Are there different types of grommet slings? Yes, while the core concept is the same, there can be variations. The most common type is the standard wire rope grommet made from a single structural strand. There are also cable-laid grommets, which are themselves made from a length of cable-laid rope (a rope made of other, smaller ropes). These are used for extremely high capacities. Variations in steel grade (EIPS vs. EEIPS) and core type (IWRC) also create different performance characteristics.

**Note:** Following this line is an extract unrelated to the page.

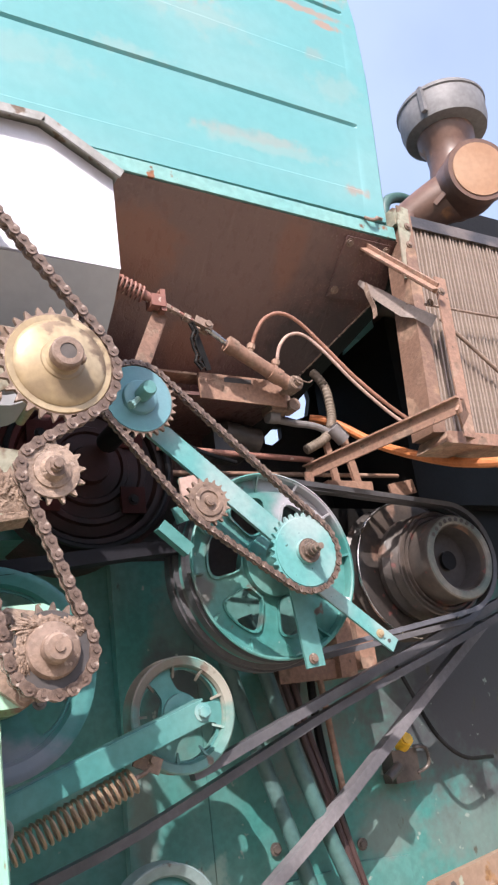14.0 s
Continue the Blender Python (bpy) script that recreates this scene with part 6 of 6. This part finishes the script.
part("body", join(bevel(block(3.42, 3.52, 2.54, 2.60, 1.17, 1.265, 0), 0.008), rod((3.44, 2.54, 1.22), (3.38, 2.53, 1.19), 0.016), tube([(3.50, 2.53, 1.27), (3.54, 2.52, 1.26), (3.55, 2.53, 1.21), (3.51, 2.54, 1.19)], 0.006)), M_DUSTY_BLACK, valve)
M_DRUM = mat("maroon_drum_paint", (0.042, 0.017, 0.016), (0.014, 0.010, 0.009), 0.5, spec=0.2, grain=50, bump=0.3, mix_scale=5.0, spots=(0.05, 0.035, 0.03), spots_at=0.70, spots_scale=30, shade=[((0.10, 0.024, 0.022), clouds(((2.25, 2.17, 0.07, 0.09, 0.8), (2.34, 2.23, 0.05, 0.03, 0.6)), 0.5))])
drum = thing("beater_drum", "dark rust-brown drum housing in the shade", "drum", (2.42, 2.4, 1.86))
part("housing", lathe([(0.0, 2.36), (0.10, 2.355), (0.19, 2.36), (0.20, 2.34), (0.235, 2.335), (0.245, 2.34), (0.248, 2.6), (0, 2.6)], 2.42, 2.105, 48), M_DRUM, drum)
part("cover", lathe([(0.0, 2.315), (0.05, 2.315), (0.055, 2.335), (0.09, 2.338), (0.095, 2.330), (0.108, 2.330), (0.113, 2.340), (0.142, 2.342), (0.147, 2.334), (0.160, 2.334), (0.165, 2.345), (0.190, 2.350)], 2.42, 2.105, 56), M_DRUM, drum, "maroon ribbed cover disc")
for x, z in ((2.29, 2.185), (2.30, 2.015), (2.54, 2.195), (2.535, 2.01)):
    part("bolt", hexbolt((x, 2.325, z), (0, -1, 0), 0.010), M_BLACK, drum)
M_LUG = mat("red_oxide_lug", (0.060, 0.016, 0.015), (0.030, 0.011, 0.010), 0.7, spec=0.1, grain=60, bump=0.2, mix_scale=10.0)
for x, z in ((2.29, 2.185), (2.30, 2.015), (2.54, 2.195), (2.535, 2.01)):
    part("lug", block(x - 0.034, x + 0.034, 2.3255, 2.340, z - 0.036, z + 0.036, 0.004), M_LUG, drum, "red-oxide bolted lug")
part("ring", lathe([(0.215, 2.325), (0.22, 2.318), (0.228, 2.318), (0.232, 2.325)], 2.42, 2.105, 48), M_BLACK, drum)
part("box_top", block(2.06, 2.3, 2.40, 2.62, 1.92, 2.12), M_TEAL_DIRTY, drum, "dirty dark green side plate")
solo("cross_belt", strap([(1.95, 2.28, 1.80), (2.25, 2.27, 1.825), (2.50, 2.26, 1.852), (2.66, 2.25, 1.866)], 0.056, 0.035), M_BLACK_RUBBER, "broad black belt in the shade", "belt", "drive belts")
thin = thing("throttle_rod", "thin rusty control rods across the engine bay", "rod", (2.9, 2.3, 2.1))
part("rod", rod((2.62, 2.33, 2.165), (3.14, 2.33, 2.150), 0.009), M_RED_ROD, thin)
part("rod", rod((2.58, 2.36, 2.10), (3.5, 2.36, 2.12), 0.007), M_ANGLE, thin)
part("cable", tube([(2.56, 2.30, 2.26), (2.64, 2.29, 2.20), (2.72, 2.29, 2.15), (2.85, 2.30, 2.12)], 0.006), M_BLACK, thin)
part("lever", join(bar((3.18, 2.30, 2.20), (3.20, 2.30, 2.06), 0.022, 0.012, (0, 1, 0)), bar((3.25, 2.30, 2.22), (3.28, 2.30, 2.06), 0.026, 0.012, (0, 1, 0)), block(3.15, 3.32, 2.28, 2.34, 2.04, 2.07)), M_ANGLE, thin)
part("strip", join(bar((3.36, 2.25, 2.03), (3.46, 2.25, 2.05), 0.045, 0.008, (0, 1, 0))), M_ANGLE, thin, "drilled steel strip")
rubber = thing("coolant_hose", "dusty beige ribbed hose on black fittings", "hose", (3.2, 2.33, 2.17))
part("hose", tube([(3.16, 2.44, 2.52), (3.205, 2.38, 2.495), (3.238, 2.34, 2.42), (3.236, 2.32, 2.33), (3.212, 2.30, 2.26), (3.165, 2.285, 2.205), (3.10, 2.30, 2.17)], 0.015, 12, 28, radii=lambda t: 0.0150 + 0.0013 * math.sin(t * 250)), mat("beige_hose_rubber", (0.19, 0.15, 0.115), (0.13, 0.105, 0.08), 0.65, grain=60, bump=0.3), rubber)
part("fitting", join(tube([(2.98, 2.30, 2.268), (3.06, 2.295, 2.255), (3.14, 2.29, 2.248), (3.20, 2.285, 2.225)], 0.011), rod((3.19, 2.27, 2.24), (3.23, 2.27, 2.20), 0.024), rod((2.965, 2.28, 2.265), (3.0, 2.28, 2.265), 0.022)), M_GREY, rubber, "grey union fittings")
solo("orange_pipe", tube([(3.22, 2.42, 2.33), (3.29, 2.385, 2.305), (3.345, 2.25, 2.185), (3.375, 2.12, 2.105), (3.39, 2.0, 2.045), (3.42, 1.90, 2.01), (3.50, 1.84, 2.0), (3.9, 1.82, 2.01)], 0.0145), M_ORANGE_TUBE, "orange painted water pipe under the radiator", "pipe")

# ---- radiator with its braces ----
M_FRAME = mat("rust_brown_frame", (0.20, 0.118, 0.082), (0.135, 0.078, 0.055), 0.6, mottle=0.2, rust=(0.30, 0.19, 0.13), rust_at=0.58, rust_scale=12, grain=80, bump=0.3)
rd = thing("radiator", "dust-brown engine radiator in a rusty frame", "radiator", (3.7, 2.0, 2.05))
TL, BL, RX = Vector((3.420, 1.985, 2.83)), Vector((3.290, 1.90, 2.09)), Vector((0.80, 0, 0))
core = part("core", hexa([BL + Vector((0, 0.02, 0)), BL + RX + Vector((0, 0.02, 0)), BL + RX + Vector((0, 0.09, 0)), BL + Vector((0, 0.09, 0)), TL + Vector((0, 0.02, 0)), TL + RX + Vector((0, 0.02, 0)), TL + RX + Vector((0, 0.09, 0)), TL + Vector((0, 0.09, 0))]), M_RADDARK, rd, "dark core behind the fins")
fin = None
for k in range(52):
    o = RX * ((k + 0.5) / 52)
    if fin is None:
        fin = mesh_of(hexa([BL + Vector((-0.0030, 0, 0)), BL + Vector((0.0030, 0, 0)), BL + Vector((0.0030, 0.03, 0)), BL + Vector((-0.0030, 0.03, 0)), TL + Vector((-0.0030, 0, 0)), TL + Vector((0.0030, 0, 0)), TL + Vector((0.0030, 0.03, 0)), TL + Vector((-0.0030, 0.03, 0))]), "fin", M_RADFIN)
    ob = new("fin", fin)
    ob.parent = rd
    ob.matrix_parent_inverse = rd.matrix_basis.inverted()
    ob.location = o + Vector((0, 0.002 * math.sin(k * 1.7), 0))
part("top_tank", hexa([TL + Vector((-0.01, -0.01, 0)), TL + RX + Vector((0, -0.01, 0)), TL + RX + Vector((0, 0.12, 0)), TL + Vector((-0.01, 0.12, 0)), TL + Vector((0, 0.0, 0.05)), TL + RX + Vector((0, 0.0, 0.05)), TL + RX + Vector((0, 0.12, 0.05)), TL + Vector((0, 0.12, 0.05))], 0.006), M_DUSTY_BLACK, rd, "dark top tank")
part("bottom_tank", hexa([BL + Vector((-0.03, -0.02, -0.035)), BL + RX + Vector((0, -0.02, -0.035)), BL + RX + Vector((0, 0.10, -0.035)), BL + Vector((-0.03, 0.10, -0.035)), BL + Vector((-0.01, -0.02, 0)), BL + RX + Vector((0, -0.02, 0)), BL + RX + Vector((0, 0.10, 0)), BL + Vector((-0.01, 0.10, 0))], 0.006), M_ANGLE, rd)
part("side_frame", hexa([BL + Vector((-0.045, 0.0, 0.0)), BL + Vector((-0.006, -0.008, 0.0)), BL + Vector((-0.006, 0.09, 0.0)), BL + Vector((-0.045, 0.09, 0.0)), TL + Vector((-0.035, 0.0, 0.06)), TL + Vector((-0.002, -0.008, 0.05)), TL + Vector((-0.002, 0.09, 0.05)), TL + Vector((-0.035, 0.09, 0.06))], 0.003), M_FRAME, rd, "rusty side frame")
part("cross_wire", join(rod(BL + RX * 0.0 + Vector((0.02, -0.006, 0.40)), BL + RX * 0.7 + Vector((0.1, -0.006, 0.40)), 0.004), rod(BL + Vector((0.07, -0.006, 0.36)), BL + RX * 0.6 + Vector((0, -0.02, 0.02)), 0.006)), M_DUST_IRON, rd)
brace = thing("radiator_brace", "rusty angle-iron braces in front of the radiator", "brace", (3.3, 1.8, 2.0))
part("angle", join(bar((3.255, 2.05, 2.775), (3.285, 1.812, 2.492), 0.032, 0.006, (1, 0, 0.3)), bar((3.245, 2.045, 2.767), (3.275, 1.807, 2.484), 0.006, 0.03, (1, 0, 0.3))), M_ANGLE, brace, "upper angle")
part("angle", prism([(3.268, 2.112, 2.692), (3.285, 2.03, 2.61), (3.300, 1.95, 2.52), (3.322, 1.868, 2.440), (3.316, 1.895, 2.414), (3.299, 1.935, 2.464), (3.289, 1.98, 2.492), (3.276, 2.05, 2.578), (3.266, 2.114, 2.672)], (0.004, 0.003, 0.002), 0.001), mat("grey_bare_steel", (0.30, 0.25, 0.225), (0.20, 0.15, 0.125), 0.55, grain=80, bump=0.3, rust=(0.22, 0.13, 0.09), rust_at=0.58, rust_scale=20), brace, "torn grey plate, bare steel")
part("torn_strip", strap([(3.275, 2.09, 2.66), (3.262, 2.07, 2.61), (3.266, 2.06, 2.56), (3.255, 2.05, 2.52)], 0.018, 0.003), M_DUST_IRON, brace, "torn hanging strip")
part("post", join(bar((3.318, 1.828, 2.540), (3.268, 1.80, 2.04), 0.038, 0.006, (0, 1, 0)), bar((3.338, 1.842, 2.540), (3.288, 1.815, 2.04), 0.006, 0.03, (0, 1, 0))), M_ANGLE, brace, "rusty post")
part("diagonal", join(bar((3.225, 1.765, 2.115), (3.110, 2.325, 2.105), 0.006, 0.040, (0, 0, 1)), bar((3.225, 1.765, 2.135), (3.110, 2.325, 2.125), 0.034, 0.005, (0, 0, 1))), M_ANGLE, brace, "long diagonal angle")
part("knee", bar((3.225, 1.77, 2.12), (3.29, 1.82, 2.07), 0.05, 0.006, (0, 1, 0)), M_ANGLE, brace)
part("knee", bar((3.10, 2.30, 2.10), (3.10, 2.32, 1.98), 0.03, 0.006, (0, 1, 0)), M_ANGLE, brace)
part("corner_post", join(bar((3.385, 1.975, 2.895), (3.35, 1.968, 2.62), 0.045, 0.006, (0, 1, 0)), block(3.36, 3.41, 1.99, 2.04, 2.84, 2.90)), M_DUST_PLATE, brace, "pale flaking corner bracket")
for p in ((3.385, 1.968, 2.82), (3.375, 1.966, 2.75), (3.285, 1.80, 2.475), (3.298, 1.862, 2.475)):
    part("bolt", hexbolt(p, (0, -1, 0), 0.008, 0.007), M_DUST_IRON, brace)

# ---- air intake ----
air = thing("air_intake", "brown air intake elbow under a grey tin cap", "air filter", (3.95, 2.35, 2.84))


def up_lathe(profile, cx, cy, seg=48):
    return upright(profile, cx, cy, seg)


CX, CY = 3.976, 2.218
part("cap", up_lathe([(0.0, 3.69), (0.14, 3.69), (0.170, 3.684), (0.176, 3.672), (0.174, 3.585), (0.164, 3.545), (0.13, 3.535), (0.0, 3.535)], CX, CY), M_TINCAP, air, "grey tin pre-cleaner cap")
part("cap_seam", up_lathe([(0.1755, 3.655), (0.181, 3.660), (0.181, 3.670), (0.175, 3.676)], CX, CY), M_TINCAP, air)
part("cap_joint", block(CX - 0.178, CX - 0.16, CY - 0.075, CY - 0.055, 3.56, 3.672, 0.002), M_TINCAP, air)
part("neck", up_lathe([(0.0, 3.56), (0.115, 3.56), (0.112, 3.50), (0.092, 3.47), (0.088, 3.40), (0.10, 3.32), (0.0, 3.30)], CX - 0.01, CY), M_BROWNCAST, air, "brown cast neck")
D0, ax = Vector((3.893, 2.045, 3.225)), Vector((-0.36, -0.92, -0.16)).normalized()
part("barrel", tube([D0, D0 - ax * 0.05, D0 - ax * 0.12, D0 - ax * 0.20, D0 - ax * 0.26 + Vector((0, 0, -0.02))], 0.122, 36, radii=lambda t: 0.122 - 0.04 * max(0, t - 0.55) / 0.45), M_BROWNCAST, air, "brown cast filter barrel")
part("elbow", tube([(3.95, 2.17, 3.24), (3.87, 2.25, 3.215), (3.79, 2.33, 3.17), (3.71, 2.40, 3.10)], 0.10, 28, radii=lambda t: 0.108 - 0.045 * t), M_BROWNCAST, air, "brown cast elbow")
part("barrel_rim", rod(D0 - ax * 0.022, D0 + ax * 0.010, 0.1275, 0.124, 48), M_BROWNCAST, air)
part("barrel_end", rod(D0 + ax * 0.009, D0 + ax * 0.014, 0.106, seg=48), mat("tan_oxide_paint", (0.33, 0.185, 0.105), (0.39, 0.24, 0.15), 0.5, mottle=0.08, grain=50, bump=0.06, mix_scale=6.0), air, "tan end disc")
part("rib", bar((3.80, 2.20, 3.16), (3.86, 2.10, 3.24), 0.012, 0.02), M_BROWNCAST, air)
part("stub", join(rod((3.56, 2.12, 3.0), (3.56, 2.12, 2.86), 0.020), rod((3.56, 2.12, 2.97), (3.56, 2.12, 2.92), 0.030)), M_BROWNCAST, air)
part("hose_clip", tube([(3.98, 2.45, 3.36), (3.90, 2.45, 3.385), (3.82, 2.45, 3.36), (3.78, 2.45, 3.30), (3.79, 2.45, 3.22)], 0.022, 14), M_PIPE, air, "teal hose")
hood = thing("engine_hood", "black engine cover behind the radiator", "hood", (4.2, 2.8, 2.84))
part("cover", bevel(block(3.62, 4.85, 2.40, 3.05, 2.84, 3.14, 0), 0.05, 3), M_BLACK, hood)
part("cowl", bevel(block(4.05, 4.86, 2.55, 3.05, 3.14, 3.50, 0), 0.09, 4), M_BLACK, hood, "rounded black cowl")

Why is the D/d ratio important for grommet slings? The D/d ratio refers to the ratio of the diameter (D) of the object the sling is bent around (like a crane hook or a shackle pin) to the body diameter (d) of the sling itself. Bending a wire rope sling around too tight a corner (a low D/d ratio) severely reduces its strength and can cause premature failure due to wire fatigue. Standards and manufacturers provide guidelines for minimum D/d ratios to maintain the sling’s rated capacity. A larger bending diameter is always better.

Conclusion

The grommet sling, in its elegant and continuous form, embodies a profound understanding of materials science and mechanical forces. It is more than just a loop of steel; it is a purpose-built solution for shouldering the immense burdens of modern industry. From the depths of the ocean to the heights of new skyscrapers, these slings provide the quiet, reliable strength that makes ambitious engineering possible. Their design, rooted in the principle of equal load distribution, provides an intrinsic safety that is not an add-on but a core feature. Yet, this inherent capability does not absolve the user of responsibility. The safe and effective use of grommet slings demands knowledge, discipline, and a rigorous commitment to inspection and maintenance. As technology continues to advance, integrating smart tracking and higher-performance materials, the fundamental principles of the grommet will remain, a testament to a design that has proven its worth in the most demanding applications on Earth.